Why Should I Contribute?
RRSP contributions help save for your retirement while providing immediate tax benefits. They are tax deductible, which reduces your annual income, which in turn lowers your total personal tax.
Income earned in an RRSP plan is sheltered from tax, allowing your assets to grow in value much faster than if earned outside a plan. When you retire and begin to withdraw those funds, you will likely be subject to personal tax at a lower tax bracket than when contributions were originally deducted from your income.
If you have earned income and have filed a personal income tax return in Canada, you can contribute to your RRSP until December 31 of the year you turn 71. You must also have contribution room available, to contribute towards your plan.
Earned income is the sum of employment earnings, self-employment earnings, and certain other types of income, minus specific employment expenses and business or rental losses.
What is My Contribution Limit?
Your RRSP contribution limit is the lowest of the following:
- 18% of your earned income from the previous year
- Maximum contribution limit for the current year
- The lesser amount between 1) and 2) after deducting employer–sponsored pension plan contributions
Your exact contribution limit amount is disclosed on the Notice of Assessment issued by the Canada Revenue Agency.
What is My Deadline to Contribute?
Contributions for the current year can be made no later than 60 days into the following year (for the year 2019, the deadline to contribute to your RRSP is March 2, 2020).
What Can I Contribute?
An RRSP plan can hold a variety of investments, the most common being:
- Guaranteed investment certificates (GICs)
- Equities both Canadian and foreign
- Mutual funds
Non-qualifying and prohibited investments include:
- Precious metals
- Personal property, including works of art, jewellery and antiques
- Commodity futures contracts
- Debt or equity in corporations where you have an ownership interest of 10% or more
- Shares or private holdings companies and shares of foreign private companies
- Real estate
What if I Over-Contribute in the Current Year?
You can contribute up to $2,000 over your limit for the year towards your plan. This over-contribution must be used in the following years, before any new contributions are applied towards your plan. Contributions in excess of the $2,000 over-contribution limit are subject to a 1% monthly penalty, until the excess contributions are withdrawn from the plan.
What Happens if I Divorce or Separate?
You are permitted to transfer existing RRSPs to the former spouse or common-law partner on a tax-deferred basis, provided that you have a court order or separation agreement and that the RRSP transfer is settled at a time when you are living apart.
What Happens When I turn 71?
December 31 of the year you turn 71 is the deadline when you can make your last contribution. Your RRSP plan will be de-registered by the federal taxation authorities and the plan value will be fully taxed as a lump-sum withdrawal.
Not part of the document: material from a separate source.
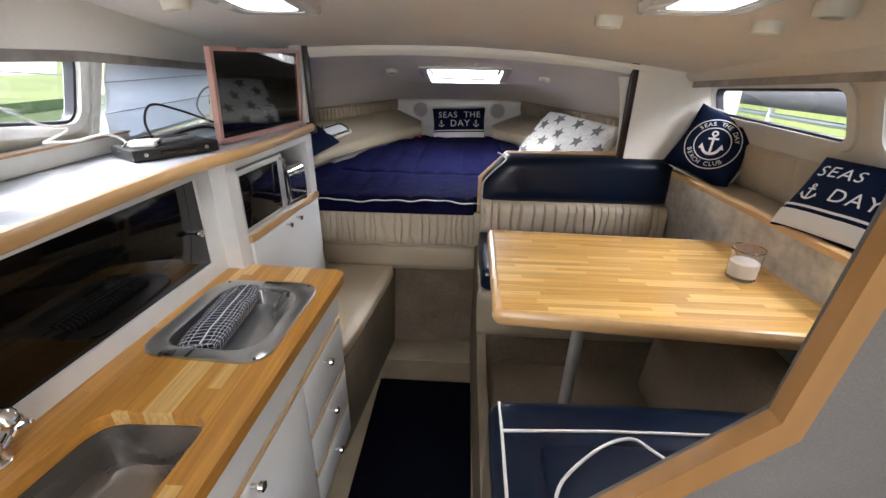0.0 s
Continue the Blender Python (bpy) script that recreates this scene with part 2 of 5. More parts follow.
# ---- helpers for meshes ----
def mesh_object(name, bm, material, smooth=True):
    me = bpy.data.meshes.new(name)
    bmesh.ops.recalc_face_normals(bm, faces=bm.faces[:])
    bm.to_mesh(me)
    bm.free()
    me.materials.append(material)
    if smooth:
        for p in me.polygons:
            p.use_smooth = True
        me.set_sharp_from_angle(angle=radians(38))
    return new(name, me)


def part(name, bm, material, parent, label="", smooth=True):
    ob = mesh_object(name, bm, material, smooth)
    ob.parent = parent
    if label:
        tagged(ob, label)
    return ob


def thing(name, at, label, category, group="", kind="", turn=(0, 0, 0)):
    ob = new(name)
    ob.matrix_world = pose(*at, *turn)
    ob.empty_display_size = 0.05
    return tagged(ob, label, category, group, kind)


def structure(name, bm, material, label, category="", smooth=True):
    return tagged(mesh_object(name, bm, material, smooth), label, category, kind="structure")


def block(x0, x1, y0, y1, z0, z1, r=0.0, seg=2):
    bm = bmesh.new()
    bmesh.ops.create_cube(bm, size=1)
    for v in bm.verts:
        v.co = ((x0 + x1) / 2 + v.co.x * (x1 - x0), (y0 + y1) / 2 + v.co.y * (y1 - y0), (z0 + z1) / 2 + v.co.z * (z1 - z0))
    if r:
        bmesh.ops.bevel(bm, geom=bm.edges[:], offset=r, segments=seg, profile=0.5, affect="EDGES")
    return bm


def join(*bms):
    out = bmesh.new()
    for b in bms:
        me = bpy.data.meshes.new("tmp")
        b.to_mesh(me)
        b.free()
        out.from_mesh(me)
        bpy.data.meshes.remove(me)
    return out


def moved(bm, m):
    bmesh.ops.transform(bm, matrix=m, verts=bm.verts[:])
    return bm


def rounded(outline, r, seg=5):
    """A 2D outline with rounded corners; r is one radius or one per corner."""
    n, out = len(outline), []
    for i in range(n):
        p, a, b = Vector(outline[i]), Vector(outline[i - 1]), Vector(outline[(i + 1) % n])
        ri = r[i] if isinstance(r, (list, tuple)) else r
        if ri <= 0:
            out.append(tuple(p))
            continue
        da, db = (a - p).normalized(), (b - p).normalized()
        for k in range(seg + 1):
            t = k / seg
            out.append(tuple((p + da * ri) * (1 - t) ** 2 + p * 2 * t * (1 - t) + (p + db * ri) * t * t))
    return out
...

To avoid this, you must contact your financial institution and complete the necessary application forms to convert your RRSP into a Registered Retirement Income Fund (RRIF).
However, you can still make contributions towards your spouse’s RRSP plan until the year that he or she turns 71.
What Happens if I Retire Early?
You can continue to maintain your RRSP account until the year that you turn 71 as mentioned above. There is no obligation to withdraw any of the funds until then. There is no annual minimal withdrawal amount until the RRSP plan is converted into a RRIF. You can withdraw any discretionary amount, as needed to support your living needs during retirement. However, note that any withdrawals will be included as income for that year, and taxed at your personal marginal tax rate.
What Happens When I Die?
When you die, the plan can be rolled over on a tax-deferred basis to your qualifying beneficiary (a spouse, common-law partner or a financially–dependant child or grand–child with a mental or physical disability).
A child or grand–child is considered financially-dependant if they ordinarily lived with you and had a net income of less than the sum of their basic personal amount and the disability amount.
Otherwise, where no designation of qualifying beneficiary is made, the full value of your RRSP plan is included as income in your final tax return.